Hello! I am a postdoctoral researcher at the Courant Institute of Mathematical Sciences at New York University specializing in physical oceanography, ocean modelling, and geophysical fluid dynamics. I am a member of the Ocean Transport and Eddy Energy Climate Process Team (CPT). My research within the CPT aims to understand the vertical structure of mesoscale eddies in the ocean, and how to parameterize eddy influences in modern ocean models. Broadly, I am interested in ocean turbulence and its influences on the large-scale ocean state and climate.
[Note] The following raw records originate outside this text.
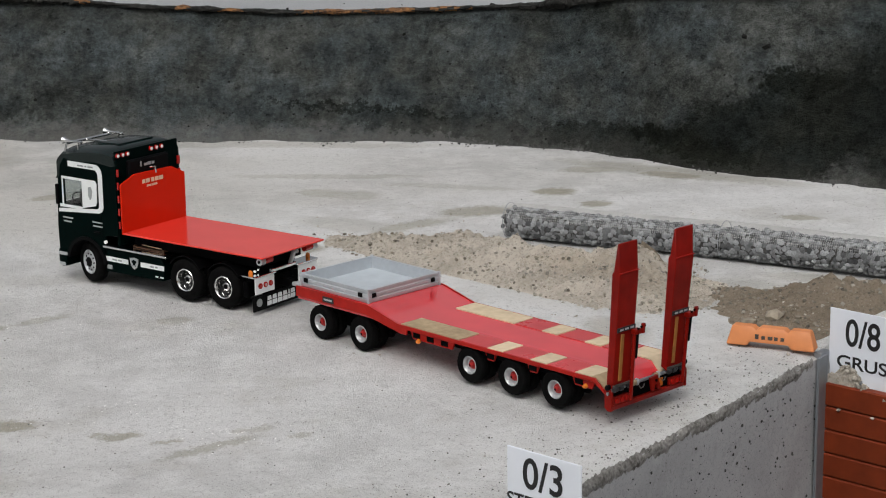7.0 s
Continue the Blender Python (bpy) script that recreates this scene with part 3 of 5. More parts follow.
# ---- loose ground clutter ----
def build_pebbles():
    rnd = random.Random(11)
    pale, dark = [], []
    for _ in range(7000):
        y = 2.2 + 3.1 * rnd.random() ** 1.5
        x = rnd.uniform(-1.6, min(1.6, edge_x(y) - 0.02))
        s = 0.0008 + 0.0026 * rnd.random() ** 6
        (pale if rnd.random() < 0.45 else dark).append((x, y, deck_z(x, y) + s * 0.2, s))
    for _ in range(650):
        i = rnd.choice(((-0.553, 3.598), (-0.412, 3.405), (-0.412, 3.405), (-0.52, 3.28), (-0.65, 3.19), (-0.62, 3.02), (-0.27, 2.97)))
        x, y = i[0] + rnd.gauss(0, 0.05), i[1] + rnd.gauss(0, 0.05)
        s = 0.0010 + 0.0032 * rnd.random() ** 2
        (pale if rnd.random() < 0.75 else dark).append((x, y, deck_z(x, y) + s * 0.2, s))
    for _ in range(1500):
        y = 2.3 + 2.4 * rnd.random() ** 1.3
        x = rnd.uniform(-1.4, min(1.4, edge_x(y) - 0.02))
        s = 0.0011 + 0.0021 * rnd.random() ** 5
        dark.append((x, y, deck_z(x, y) + s * 0.2, s))
    for _ in range(1100):
        y = rnd.uniform(2.5, 3.2)
        x = edge_x(y) - 0.02 - abs(rnd.gauss(0, 0.16))
        s = 0.0011 + 0.0030 * rnd.random() ** 4
        (dark if rnd.random() < 0.75 else pale).append((x, y, deck_z(x, y) + s * 0.2, s))
    # whitish chips broken out of the crust, in loose trails
    chips = []
    for x0, y0, wx, wy, k in ((-0.13, 3.05, 0.04, 0.03, 60), (0.02, 2.93, 0.05, 0.03, 70), (0.10, 2.86, 0.05, 0.03, 70), (-0.05, 3.02, 0.12, 0.05, 80), (-0.27, 3.52, 0.05, 0.03, 50), (-0.553, 3.598, 0.04, 0.03, 40), (0.0, 3.49, 0.02, 0.006, 24)):
        for _ in range(k):
            x, y = x0 + rnd.gauss(0, wx), y0 + rnd.gauss(0, wy)
            s = 0.0009 + 0.0021 * rnd.random() ** 3
            chips.append((x, y, deck_z(x, y) + s * 0.15, s))
    scatter("white_chips", chips, M_CHIP, "whitish chips scattered on the dusty deck", category="stones", seed=4)
    scatter("loose_grit", pale, M_PEBBLE, "fine pale grit strewn on the deck", category="grit", seed=2)
    scatter("dark_grit", dark, M_DARKPEB, "fine dark grit strewn on the deck", category="grit", seed=3)
    # grey gravel pile at the bank's foot
    pile, light = [], []
    for _ in range(7500):
        x, y = -1.50 + rnd.gauss(0, 0.17), 5.45 + rnd.gauss(0, 0.08)
        hgt = 0.048 * max(0, 1 - ((x + 1.62) / 0.42) ** 2) * max(0, 1 - ((y - 5.55) / 0.28) ** 2)
        if hgt > 0.004 or rnd.random() < 0.10:
            (pile if rnd.random() < 0.72 else light).append((x, y, hgt + 0.002, 0.004 + 0.014 * rnd.random() ** 2))
    scatter("gravel_pile", pile, M_GRAVEL, "pile of coarse grey gravel at the bank's foot", category="gravel", seed=5)
    scatter("pale_gravel", light, M_STONE, "paler stones mixed into the gravel pile", category="gravel", seed=8)
    foot = []
    for k in range(1000):
        x = rnd.uniform(-1.5, 1.7) if k % 2 else rnd.uniform(0.35, 1.6)
        foot.append((x, curve_at(FOOT, x) - (0.033 + 0.05 * fractal(x * 7, 3, 5)) - rnd.gauss(0, 0.018), rnd.uniform(-0.001, 0.003), 0.0012 + 0.0065 * rnd.random() ** 4))
    scatter("crumbled_concrete", foot, M_GRAVEL, "dark crumbs fallen along the bank's foot", category="rubble", seed=6)


build_pebbles()


def soil_height(x, y):
    """Height of the soil heap beside the stone-filled tubes."""
    a = Vector((0.36, 4.20))
    d = Vector((0.78, -0.62)).normalized()
    p = Vector((x, y)) - a
    s, w = p.dot(d), p.x * -d.y + p.y * d.x
    w += 0.045
    wide = (0.10 + 0.12 * min(1, max(0, s) / 0.7)) * (0.42 if w > 0 else 1.0)
    ridge = 0.044 * max(0, 1 - (w / wide) ** 2) * min(1, max(0, s + 0.05) / 0.35) * max(0, min(1, (0.90 - s) / 0.25))
    return ridge + 0.030 * math.exp(-((x - 0.90) / 0.06) ** 2 - ((y - 3.80) / 0.08) ** 2)


def fit_to_view(x, y):
    """Shifts the heap's own plan over the deck to fit the camera's view."""
    return 0.9642 * x + 0.003 * y + 0.0011, -0.0666 * x + 0.986 * y + 0.0195


def soil_top(x, y):
    """Surface of the pale heap, sinking ragged-edged into the deck."""
    hgt = soil_height(x, y)
    k = min(1, hgt / 0.018)
    return deck_z(x, y) + hgt - 0.004 + k * (0.014 * fractal(x * 13, y * 13) + 0.011 * fractal(x * 42, y * 42)) - (0.03 if hgt <= 0 else 0)


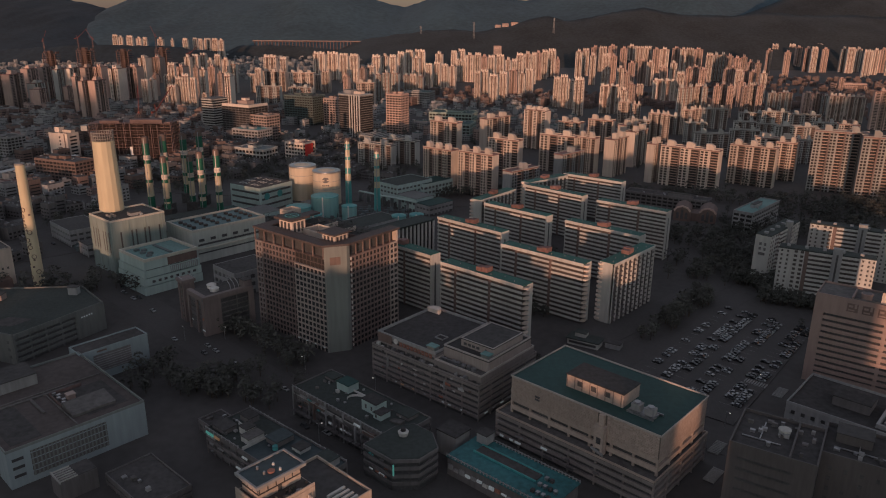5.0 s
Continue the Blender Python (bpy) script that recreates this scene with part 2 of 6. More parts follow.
def roof_slab(root, w, d, h, material, inset=0.35, x0=0.0, y0=0.0):
    return part("roof", Form().box(x0 + inset, y0 + inset, h - 0.1, x0 + w - inset, y0 + d - inset, h + 0.15), material, root)


def banded(root, w, d, h, floors, band, wall_mat, core_mat, base=0.0, out=0.5, x0=0.0, y0=0.0, bay=0.0, pier=0.5, pier_mat=None, grid=False):
    """A glazed core with a spandrel round each floor and, every bay metres, a pier."""
    part("glazing", Form().box(x0 + out, y0 + out, base, x0 + w - out, y0 + d - out, base + h - 0.2), core_mat, root)
    step = h / floors
    ring = shared(Form().box(x0, y0, 0, x0 + w, y0 + d, band), "spandrel", wall_mat)
    for i in range(floors):
        part("spandrel", ring, wall_mat, root, at=at(0, 0, base + (i + 1) * step - band))
    if bay and grid:
        f = Form()
        nx, ny = max(1, round(w / bay)), max(1, round(d / bay))
        for i in range(nx + 1):
            px = x0 + (w - pier) * i / nx
            f.box(px, y0 + 0.03, base, px + pier, y0 + out, base + h - 0.3).box(px, y0 + d - out, base, px + pier, y0 + d - 0.03, base + h - 0.3)
        for i in range(1, ny):
            py = y0 + (d - pier) * i / ny
            f.box(x0 + 0.03, py, base, x0 + out, py + pier, base + h - 0.3).box(x0 + w - out, py, base, x0 + w - 0.03, py + pier, base + h - 0.3)
        tagged(part("wall_grid", f, pier_mat or wall_mat, root), kind="stuff")
    elif bay:
        post = shared(Form().box(-pier / 2, 0, 0, pier / 2, out - 0.05, h - 0.3), "pier", pier_mat or wall_mat)
        nx, ny = max(1, round(w / bay)), max(1, round(d / bay))
        for i in range(nx + 1):
            px = x0 + pier / 2 + (w - pier) * i / nx
            part("pier", post, wall_mat, root, at=at(px, y0 + 0.03, base))
            part("pier", post, wall_mat, root, at=at(px, y0 + d - 0.03, base, 180))
        for i in range(1, ny):
            py = y0 + pier / 2 + (d - pier) * i / ny
            part("pier", post, wall_mat, root, at=at(x0 + 0.03, py, base, -90))
            part("pier", post, wall_mat, root, at=at(x0 + w - 0.03, py, base, 90))


# ---- land ----
def sheet(name, rings, material):
    me = bpy.data.meshes.new(name)
    me.from_pydata(*rings)
    me.materials.append(material)
    for p in me.polygons:
        p.use_smooth = True
    return me


ground = new("ground", sheet("ground", ([(-9000, -6000, 0), (9000, -6000, 0), (9000, 5200, 0), (-9000, 5200, 0)], [], [(0, 1, 2, 3)]), earth))
tagged(ground, "dark earth and paved ground between the city blocks", "ground", kind="structure")


def hills(name, label, line, mid, depth, rough, cover=None):
    """A range of wooded hills: a crest line of (x, height) along y = mid, falling off on both sides with spurs and gullies."""
    xs = [p[0] for p in line]
    zs = [p[1] for p in line]
    nx, ny = 220, 26
    v, f = [], []
    for j in range(ny + 1):
        s = -1 + 2 * j / ny
        y = mid + s * depth * (1.0 if s < 0 else 0.35)
        for i in range(nx + 1):
            x = xs[0] + (xs[-1] - xs[0]) * i / nx
            z = float(np.interp(x, xs, zs))
            fall = max(0.0, 1 - abs(s)) ** 0.85
            spur = noise.fractal(Vector((x * 0.0022, y * 0.0012, 3.1)), 1.0, 2.0, 6) * rough * 1.0
            v.append((x, y, z * fall + spur * z * 0.5 * min(1, 2.2 * abs(s)) * fall + noise.fractal(Vector((x * 0.012, y * 0.012, 9)), 1.0, 2.0, 3) * 7 * fall - 4 * abs(s)))
    for j in range(ny):
        for i in range(nx):
            o = j * (nx + 1) + i
            f.append((o, o + 1, o + nx + 2, o + nx + 1))
    return tagged(new(name, sheet(name, (v, [], f), cover or forest)), label, "hill", kind="structure")


FAR_RIDGE = [(-2149, 133), (-2035, 203), (-1923, 256), (-1812, 287), (-1615, 295), (-1509, 268), (-1402, 261), (-1259, 265), (-1116, 272), (-973, 300), (-830, 335), (-725, 325), (-584, 302), (-479, 271), (-373, 244), (-285, 224), (-197, 245), (-92, 296), (20, 327), (118, 300), (258, 277), (433, 267), (572, 292), (709, 326), (812, 340), (950, 344), (1052, 368), (1187, 398), (1315, 429), (1409, 406), (1498, 362), (1637, 336), (1775, 316), (1931, 293), (2052, 270), (2561, 221)]
WEST_RIDGE = [(-3617, 487), (-2941, 456), (-2746, 392), (-2617, 338), (-2451, 303), (-2284, 281), (-2119, 236), (-1953, 201), (-1855, 158), (-1692, 71), (-1560, 24), (-1450, 0)]
EAST_RIDGE = [(1020, 0), (1140, 60), (1286, 131), (1400, 172), (1542, 216), (1638, 265), (1736, 303), (1817, 345), (1900, 377), (2013, 391), (2152, 374), (2358, 364), (2803, 412)]
MID_HILLS = [(-620, 0), (-473, 39), (-345, 80), (-217, 101), (-64, 116), (138, 112), (239, 133), (314, 158), (401, 178), (489, 158), (589, 171), (687, 201), (811, 214), (911, 195), (1035, 190), (1184, 186), (1330, 201), (1478, 192), (1840, 189), (2279, 207)]
hills("backdrop_hills_far", "distant wooded mountain ridge under the dusk sky", FAR_RIDGE, 4600, 1100, 0.5, hazy_ridge_wood)
hills("backdrop_hills_west", "dark wooded mountain shoulder at the edge of the city", WEST_RIDGE, 4300, 1300, 0.5, hazy_west_wood)
hills("backdrop_hills_east", "dark wooded mountain with a rounded top", EAST_RIDGE, 3900, 1100, 0.5)
hills("backdrop_hills_middle", "low dark wooded hills behind the apartment towers", MID_HILLS, 3300, 600, 0.5)
WEST_BANK = [(-1800, 0), (-1640, 44), (-1400, 58), (-1150, 60), (-980, 56), (-860, 44), (-760, 0)]
hills("backdrop_west_bank", "low wooded bank behind the building sites", WEST_BANK, 2720, 130, 0.3, hazy_west_wood)
VALLEY_BANK = [(-1020, 0), (-900, 40), (-845, 50), (-700, 48), (-560, 40), (-430, 30), (-330, 24), (-250, 0)]
hills("backdrop_valley_bank", "low wooded bank below the viaduct", VALLEY_BANK, 3195, 160, 0.3)
# unseen range behind the camera; crest heights set where its shade falls
SOUTH_SHADE_RIDGE = [(-3800, 300), (-3000, 300), (-1800, 280), (-1300, 284), (-960, 272), (-700, 200), (-500, 168), (-300, 172), (0, 165), (175, 170), (228, 226), (300, 254), (450, 262), (700, 240), (1100, 200), (1500, 180), (2400, 190), (3800, 215)]
hills("backdrop_shade_hills_south", "unseen wooded range that casts shade over the valley", SOUTH_SHADE_RIDGE, -2200, 900, 0.4)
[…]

Prior to joining the CPT, I completed my PhD in the Princeton Atmospheric and Oceanic Sciences Program and conducted research within the NOAA Geophysical Fluid Dynamics Laboratory. My graduate research focused on the dense water formation processes within the vast continental shelf regions of the Arctic Ocean. I studied the role of mesoscale and submesoscale turbulence in shaping how dense water flows undergo mixing and modify the density structure of the Arctic. Through performing high-resolution processes studies using the GFDL-MOM6 and the MITgcm, I identified submesoscale symmetric instability to be a dominant mechanism guiding mixing in dense Arctic flows. Based on the physical insights that I obtained from process studies, I developed a parameterization for deep-ocean symmetric instability that represents mixing in the bottom boundary layer fronts that terrain-following flows give rise to. I implemented and tested this parameterization within the GFDL-MOM6, and found that the scheme successfully captures water mass modification when the instabilities are not resolved by the model grid. In the final component of my PhD research, I turned to a global general circulation model (the GFDL-OM4) and considered the climatically-relevant question of how dense water formation and density structure of the Arctic will change as the region undergoes some of the most drastic warming on Earth.

Both my graduate and postdoctoral research have centered on the synthesis of high-resolution idealized modeling to understand the physics governing a given system, applying this understanding to improving coarser-resolution global climate models, and using global climate models to study the influences of small-scale phenomena on the global oceanic circulation.

Outside of research, I love rock climbing, hiking in the mountains, volunteering at animal shelters, and relaxing with my two cats.